October 21 is an important day in world history. It marks the birthday of Alfred Nobel, who gave the world dynamite and the Nobel Prize; it is the anniversary of the first publication of Ernest Hemingway’s For Whom the Bell Tolls; and it is when Tokugawa Ieyasu triumphed at the Battle of Sekigahara, thus launching the Tokugawa Shogunate, which ruled Japan until the mid-nineteenth century. However, October 21, 2016 is poised to be more important and impactful than all of those events put together because it marks the release date of Civilization VI from Firaxis Games and 2K Games. The twenty-fifth anniversary entry in Sid Meier’s critically acclaimed 4X strategy gaming series is one of our Editor’s Choice award winners for E3 2016, and for good reason: they are continuing to push the envelope on what is already an intensely addictive game.
In Civilization, every player faction has an iconic leader, usually a figure plucked from history who is renowned for their diplomatic, martial, and/or cultural achievements. They aren’t exactly always accurate to history, though. Case in point: Gandhi. In Civilization, Gandhi has always been a hyper-aggressive, militaristic monster who will nuke your civilization from the face of the Earth if you look at him the wrong way.
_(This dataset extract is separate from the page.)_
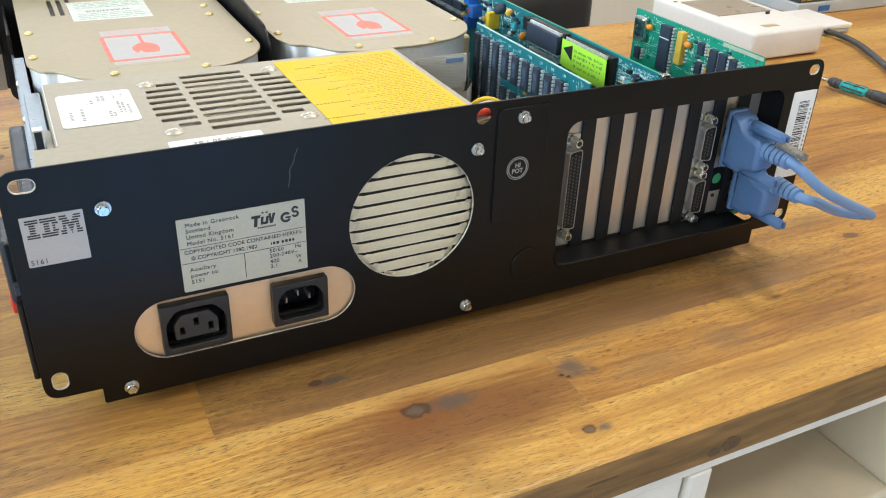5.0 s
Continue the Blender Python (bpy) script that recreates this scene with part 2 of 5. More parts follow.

Sure, it was thanks to a bug in the coding dating back to the original Civilization, but it became something of a hallmark of the series and an in-joke amongst players ever since.
With Civilization VI, however, Firaxis is looking to improve leader A.I. by making them behave more accurately both within the context of the game and in the context of history itself. To do so, Firaxis has added the additional wrinkle of giving leaders historical objectives, which are motivations and behaviors modeled after the figure’s real-life historical agenda. For example, Teddy Roosevelt, who is introduced in the trailer below, is the leader of the American faction. With his famous “Big Stick” diplomacy, Roosevelt’s primary motivation is defend his home continent while expanding America’s sphere of influence on it. As such, if you settle too close to American territory, he will sic his troops on you. And because of his historical M.O., he gets a special bonus to fighting on his home continent — a literal home court advantage, which can tip the scales in battle.
Sidenote: The fact that the Rough Riders gain culture from hills on their home continent is both an interesting gameplay tweak and a damning indictment of modern American culture.
Here is some more info about the American civilization’s unique units and structures via a press release from 2K Games:
Unique Unit: P-51 Mustang
The P-51 “Mustang,” an aircraft created by America during World War II, was designed as a long-range, high-altitude fighter to serve in dogfights, escort bombers and even enact bombing missions on its own. The P-51 Mustang was able to outmaneuver the best German Luftwaffe fighters above 15,000 feet and even outlast the efficient Japanese fighters, and by 1943 the P-51 Mustang was in service on every American front.
Unique Unit: Rough Rider
The 1st United States Volunteer Cavalry, better known by its colloquial moniker the “Rough Riders,” was a regiment recruited and raised by Theodore Roosevelt in 1898 AD to fight in the Spanish-American War. This volunteer regiment included 1,060 ranchers, cowboys, college athletes, miners and other rugged outdoorsmen hailing from New Mexico, Texas, Oklahoma and Arizona.
Unique Building: Film Studio
Thomas Edison, the much vaunted American inventor and businessman, created the first film studio in West Orange, New Jersey back in 1893. His film studio was used to capture the amusing larks of vaudeville and theater actors, to display within penny arcades, fairground tents and unused theaters. By 1920, there were a dozen film studios in operation around Hollywood, California, each feeding what would become an American and global obsession with film.
One of the biggest changes coming to the venerable strategy game is the notion of “unstacking cities.” Previously, every building and improvement you could construct would be housed in your city, which occupied a single hex on the map. It made for a woefully unwieldy city management screen and felt unrealistic to what the game was ultimately trying to accomplish. Thankfully, Civilization VI is making you feel like building a massive, sprawling megalopolis is as epic as you picture in your head by introducing the concept of districts. New improvements will be constructed in districts adjacent to your city center, with each area conferring different bonuses based on terrain type. It’s a savvy gameplay change that adds a whole new dimension of strategy to city-building, running the gamut from agonizing over where to place specific districts to get maximum benefit to shrewdly using armies to cripple infrastructure surrounding enemy cities before launching a head-on assault.
Civilization VI releases on October 21, 2016.